Reding’s critique of Big Agriculture – those same folks who chastised the First Lady for growing her own vegetables – is in particular worth the price of admission.

In Oelwein he gives us a sad example of what the introduction of agribusiness can do to employment in a farming community: In 1992, the local Iowa Ham plant was bought by Gilette. Within a day, Gilette dismantled the union and wages fell from $18 to $6.20 an hour. Gilette then sold the plant to Iowa Beef Products, and in 2001 Iowa Beef Products sold the plant to Tyson. With each sale, people were fired. In 2006, Tyson closed the plant for good. (Also with each sale, more and more workers turned to meth, hoping that it would allow them to stay awake for enough shifts at a time that they would be able to earn a decent wage. As Reding notes, meth has always been the drug “associated with hard work.”)

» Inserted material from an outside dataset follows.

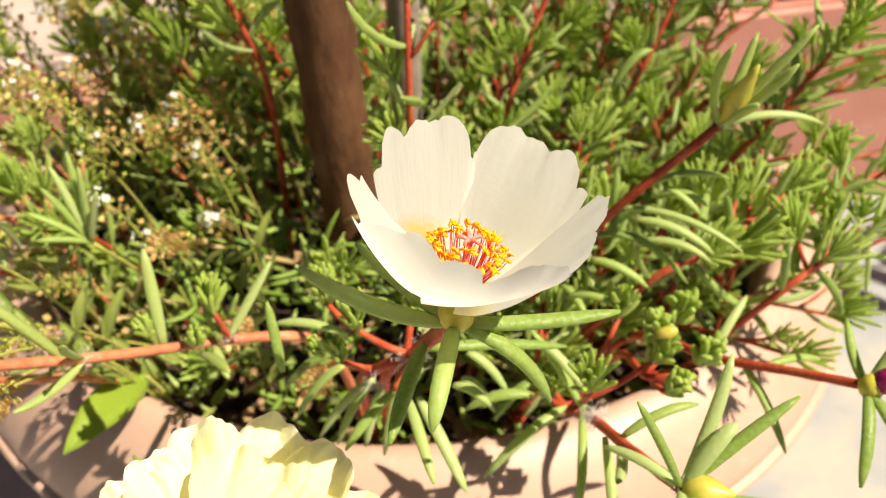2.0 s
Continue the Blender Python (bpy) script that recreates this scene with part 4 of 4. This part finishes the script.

But Reding also describes the extent to which Big Ag has fought for the ability to hire illegal immigrants – as many as 25 percent of the agricultural jobs in the United States are performed by illegal immigrants – which among many other effects has made it harder to police cross-border drug trade. Although the powerful Mexican drug trafficking organizations employ only a “miniscule percentage of the illegal immigrants in this country,” Reding observes, “that fractional number is harder still to police within an ever-expanding multitude of people that is overwhelmingly law abiding.”